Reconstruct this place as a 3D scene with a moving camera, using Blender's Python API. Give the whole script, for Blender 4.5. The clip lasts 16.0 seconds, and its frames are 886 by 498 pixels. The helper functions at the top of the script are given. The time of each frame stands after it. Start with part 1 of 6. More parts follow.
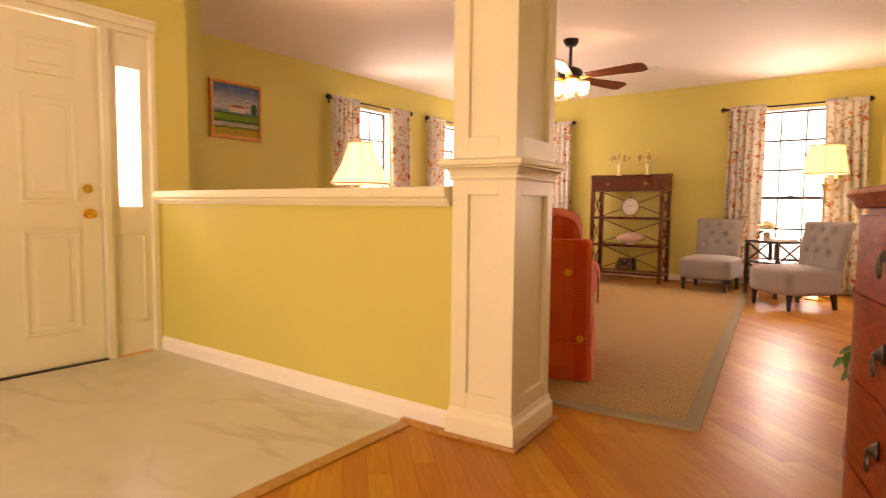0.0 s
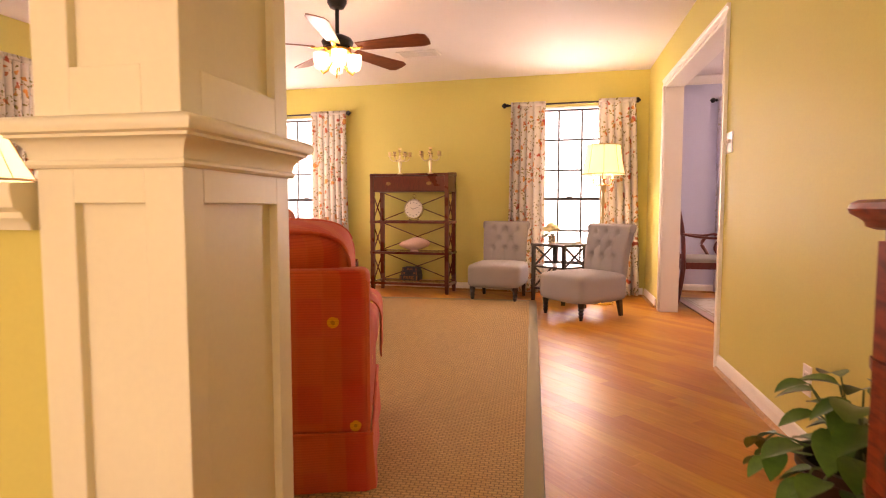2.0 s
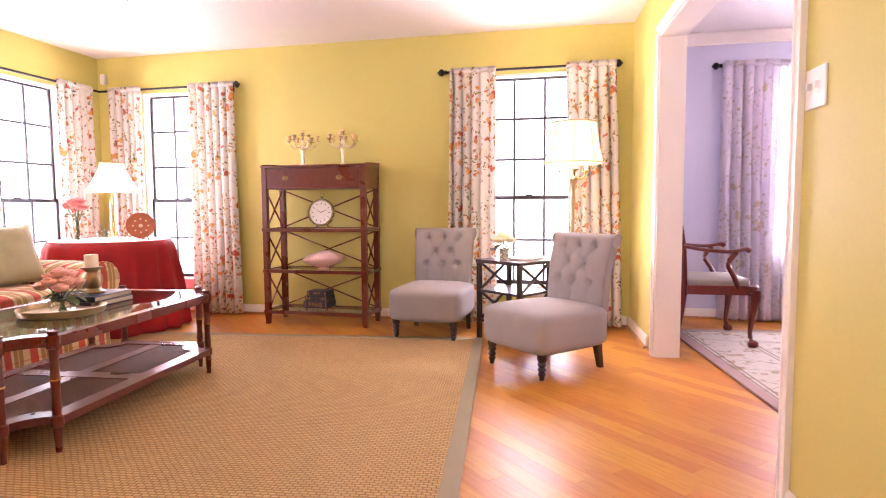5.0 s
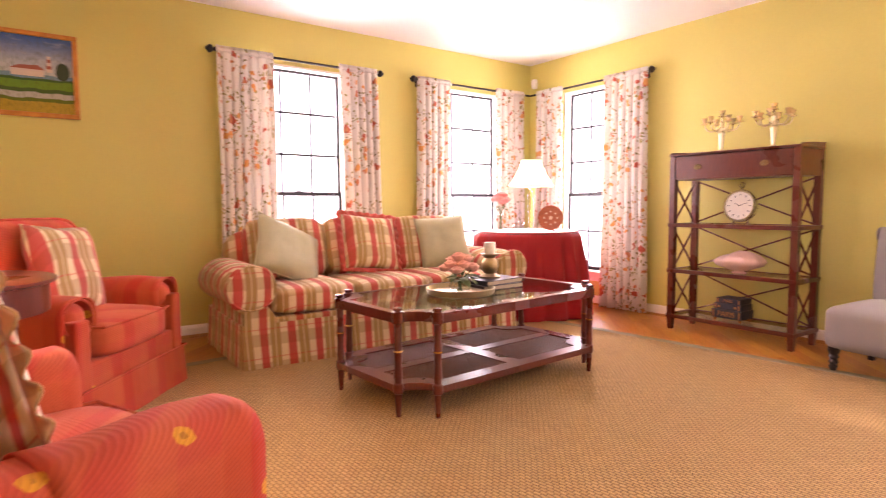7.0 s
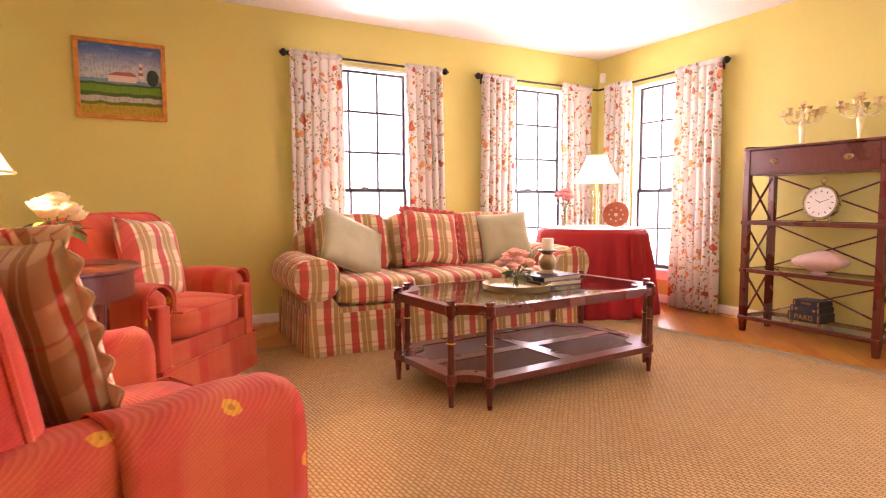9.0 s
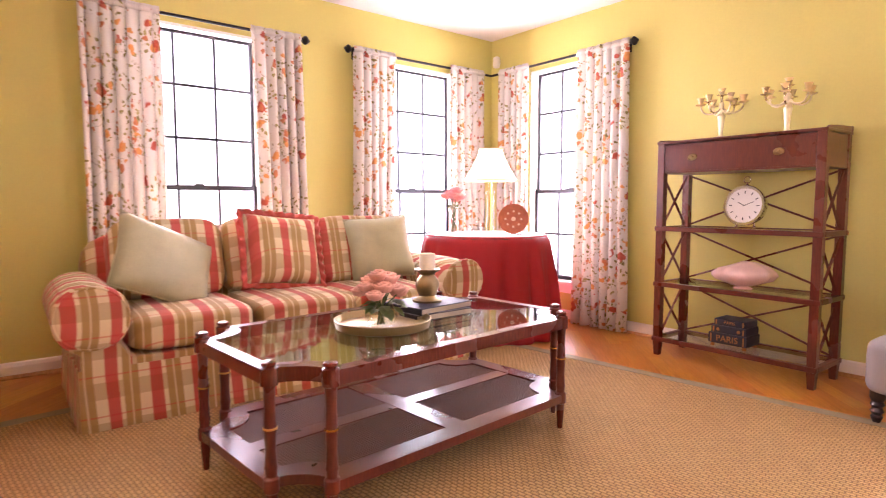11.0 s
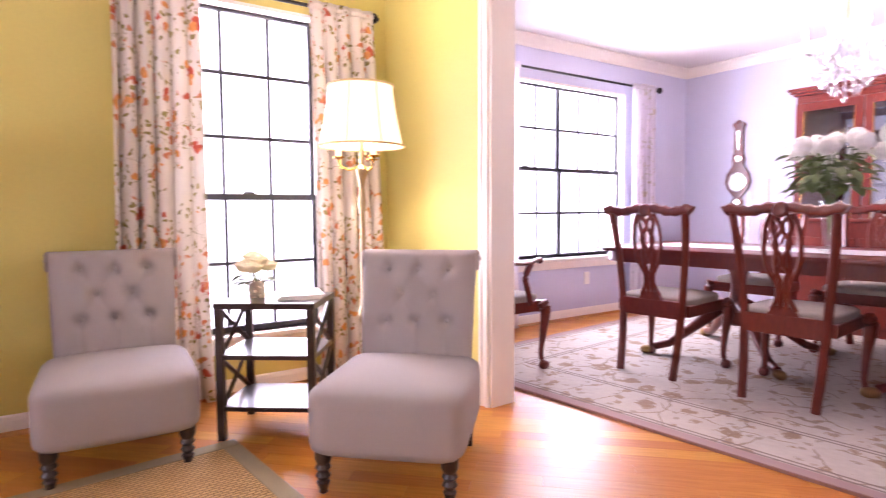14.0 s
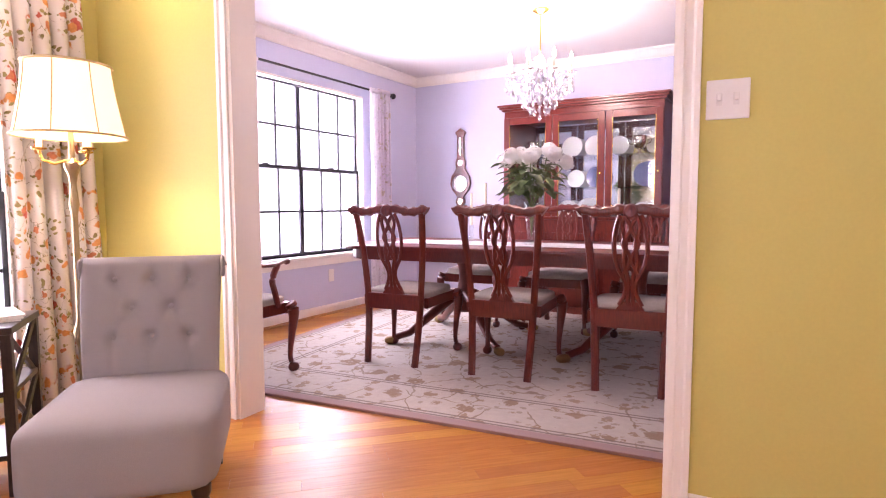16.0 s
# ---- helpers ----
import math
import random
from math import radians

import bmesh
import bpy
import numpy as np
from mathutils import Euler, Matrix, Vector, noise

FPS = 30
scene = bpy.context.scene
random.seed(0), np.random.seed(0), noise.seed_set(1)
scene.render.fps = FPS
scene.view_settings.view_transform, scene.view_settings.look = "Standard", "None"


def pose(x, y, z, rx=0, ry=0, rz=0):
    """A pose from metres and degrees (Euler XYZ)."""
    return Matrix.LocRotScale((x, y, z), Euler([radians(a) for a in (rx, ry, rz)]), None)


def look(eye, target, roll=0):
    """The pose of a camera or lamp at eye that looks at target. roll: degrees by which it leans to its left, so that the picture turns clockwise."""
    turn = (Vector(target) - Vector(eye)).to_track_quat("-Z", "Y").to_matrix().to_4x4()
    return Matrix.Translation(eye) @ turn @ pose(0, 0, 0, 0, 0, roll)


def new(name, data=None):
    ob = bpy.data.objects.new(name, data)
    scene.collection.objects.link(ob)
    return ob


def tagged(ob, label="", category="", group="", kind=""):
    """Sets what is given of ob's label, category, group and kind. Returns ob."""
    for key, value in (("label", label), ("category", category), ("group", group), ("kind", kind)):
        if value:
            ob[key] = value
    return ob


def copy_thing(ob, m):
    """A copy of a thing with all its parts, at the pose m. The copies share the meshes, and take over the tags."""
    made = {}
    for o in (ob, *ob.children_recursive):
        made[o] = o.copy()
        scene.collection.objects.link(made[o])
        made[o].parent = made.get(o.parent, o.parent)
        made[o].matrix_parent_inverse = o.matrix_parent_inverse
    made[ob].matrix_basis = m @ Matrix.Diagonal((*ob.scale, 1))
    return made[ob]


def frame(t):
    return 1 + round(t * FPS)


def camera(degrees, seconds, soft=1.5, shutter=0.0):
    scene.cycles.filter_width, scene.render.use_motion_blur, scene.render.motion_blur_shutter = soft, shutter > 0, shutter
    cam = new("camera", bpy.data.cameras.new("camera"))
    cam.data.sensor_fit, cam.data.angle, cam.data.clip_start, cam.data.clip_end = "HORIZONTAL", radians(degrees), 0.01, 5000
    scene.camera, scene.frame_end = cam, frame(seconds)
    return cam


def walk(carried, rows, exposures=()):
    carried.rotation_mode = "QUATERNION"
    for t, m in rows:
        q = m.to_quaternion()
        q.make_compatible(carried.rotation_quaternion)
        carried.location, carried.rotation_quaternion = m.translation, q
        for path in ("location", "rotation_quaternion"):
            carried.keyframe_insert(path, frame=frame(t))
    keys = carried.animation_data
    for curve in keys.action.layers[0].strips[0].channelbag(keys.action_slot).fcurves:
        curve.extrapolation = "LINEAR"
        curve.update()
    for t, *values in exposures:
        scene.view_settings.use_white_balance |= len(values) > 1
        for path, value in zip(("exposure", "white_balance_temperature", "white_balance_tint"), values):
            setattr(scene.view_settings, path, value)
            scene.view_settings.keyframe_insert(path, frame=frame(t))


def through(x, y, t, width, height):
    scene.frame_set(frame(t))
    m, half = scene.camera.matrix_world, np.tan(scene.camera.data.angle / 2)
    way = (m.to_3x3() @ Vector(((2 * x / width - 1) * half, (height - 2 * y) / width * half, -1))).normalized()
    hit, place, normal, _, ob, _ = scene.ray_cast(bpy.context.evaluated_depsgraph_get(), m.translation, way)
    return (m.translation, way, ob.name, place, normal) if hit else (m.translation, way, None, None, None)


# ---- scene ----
cam = camera(75.3, 16.0, 1.1, 0.3)
PATH = [
    (0, (0.803, 0.887, 0.915), (-0.369, 2.501, 0.771), 0.6),
    (0.5, (0.724, 1.134, 0.917), (-0.223, 2.89, 0.779), -0.1),
    (1, (0.568, 1.398, 0.942), (-0.138, 3.264, 0.805), -0.0),
    (1.5, (0.465, 1.664, 0.936), (-0.09, 3.581, 0.798), -0.1),
    (2, (0.4, 1.978, 0.956), (-0.106, 3.908, 0.816), -0.0),
    (2.5, (0.323, 2.291, 0.973), (-0.1, 4.24, 0.832), -0.2),
    (3, (0.329, 2.585, 0.967), (0.019, 4.556, 0.823), -0.3),
    (5.5, (0.44, 3.909, 0.997), (-0.074, 5.836, 0.847), -0.4),
    (6, (0.366, 4.072, 0.989), (-0.378, 5.923, 0.838), -0.3),
    (6.5, (0.37, 4.153, 0.976), (-0.861, 5.722, 0.829), -0.6),
    (7, (0.486, 4.125, 0.96), (-1.128, 5.297, 0.811), -0.3),
    (7.5, (0.6, 4.038, 0.952), (-1.12, 5.046, 0.8), -0.3),
    (8, (0.647, 4.038, 0.956), (-1.14, 4.923, 0.8), -0.3),
    (10.5, (0.127, 4.646, 0.955), (-1.487, 5.817, 0.794), 0.0),
    (11, (-0.108, 4.818, 0.961), (-1.658, 6.073, 0.804), 0.0),
    (11.5, (-0.304, 4.981, 0.963), (-1.638, 6.464, 0.811), 0.2),
    (12, (-0.482, 5.168, 0.941), (-1.465, 6.905, 0.803), 0.3),
    (12.5, (-0.599, 5.279, 0.939), (-1.183, 7.187, 0.813), 0.4),
    (13, (-0.701, 5.303, 0.955), (-0.566, 7.295, 0.834), 0.2),
    (13.5, (-0.776, 5.374, 0.97), (-0.1, 7.251, 0.829), -0.0),
    (14, (-0.757, 5.406, 0.985), (0.358, 7.061, 0.853), -0.3),
    (14.5, (-0.766, 5.401, 1.0), (0.65, 6.805, 0.859), -0.7),
    (15, (-0.781, 5.424, 1.014), (0.818, 6.615, 0.864), 0.2),
    (15.5, (-0.789, 5.427, 1.017), (0.895, 6.495, 0.866), -0.1),
    (16, (-0.802, 5.429, 1.015), (0.919, 6.436, 0.863), -0.1),
]
EXPOSURES = [(0.0, 0.05, 10100, 41), (1.5, 0.05, 9600, 44), (3.0, 0.56, 8100, 46), (5.5, 0.69, 6550, 45), (8.0, 0.70, 7450, 49), (11.0, 0.73, 6500, 46), (12.5, 0.68, 6150, 44), (16.0, 0.28, 6450, 46)]
walk(cam, [(t, look(eye, target, roll)) for t, eye, target, roll in PATH], EXPOSURES)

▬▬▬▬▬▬

■ EXERCISE TASK
Copy nothing but the lines from the first one in the listing through the line with "return 1 + round(t * FPS)", and omit the pictures.

■ WRITTEN REPLY
Reconstruct this place as a 3D scene with a moving camera, using Blender's Python API. Give the whole script, for Blender 4.5. The clip lasts 16.0 seconds, and its frames are 886 by 498 pixels. The helper functions at the top of the script are given. The time of each frame stands after it. Start with part 1 of 6. More parts follow.
0.0 s
2.0 s
5.0 s
7.0 s
9.0 s
11.0 s
14.0 s
16.0 s
# ---- helpers ----
import math
import random
from math import radians

import bmesh
import bpy
import numpy as np
from mathutils import Euler, Matrix, Vector, noise

FPS = 30
scene = bpy.context.scene
random.seed(0), np.random.seed(0), noise.seed_set(1)
scene.render.fps = FPS
scene.view_settings.view_transform, scene.view_settings.look = "Standard", "None"


def pose(x, y, z, rx=0, ry=0, rz=0):
    """A pose from metres and degrees (Euler XYZ)."""
    return Matrix.LocRotScale((x, y, z), Euler([radians(a) for a in (rx, ry, rz)]), None)


def look(eye, target, roll=0):
    """The pose of a camera or lamp at eye that looks at target. roll: degrees by which it leans to its left, so that the picture turns clockwise."""
    turn = (Vector(target) - Vector(eye)).to_track_quat("-Z", "Y").to_matrix().to_4x4()
    return Matrix.Translation(eye) @ turn @ pose(0, 0, 0, 0, 0, roll)


def new(name, data=None):
    ob = bpy.data.objects.new(name, data)
    scene.collection.objects.link(ob)
    return ob


def tagged(ob, label="", category="", group="", kind=""):
    """Sets what is given of ob's label, category, group and kind. Returns ob."""
    for key, value in (("label", label), ("category", category), ("group", group), ("kind", kind)):
        if value:
            ob[key] = value
    return ob


def copy_thing(ob, m):
    """A copy of a thing with all its parts, at the pose m. The copies share the meshes, and take over the tags."""
    made = {}
    for o in (ob, *ob.children_recursive):
        made[o] = o.copy()
        scene.collection.objects.link(made[o])
        made[o].parent = made.get(o.parent, o.parent)
        made[o].matrix_parent_inverse = o.matrix_parent_inverse
    made[ob].matrix_basis = m @ Matrix.Diagonal((*ob.scale, 1))
    return made[ob]


def frame(t):
    return 1 + round(t * FPS)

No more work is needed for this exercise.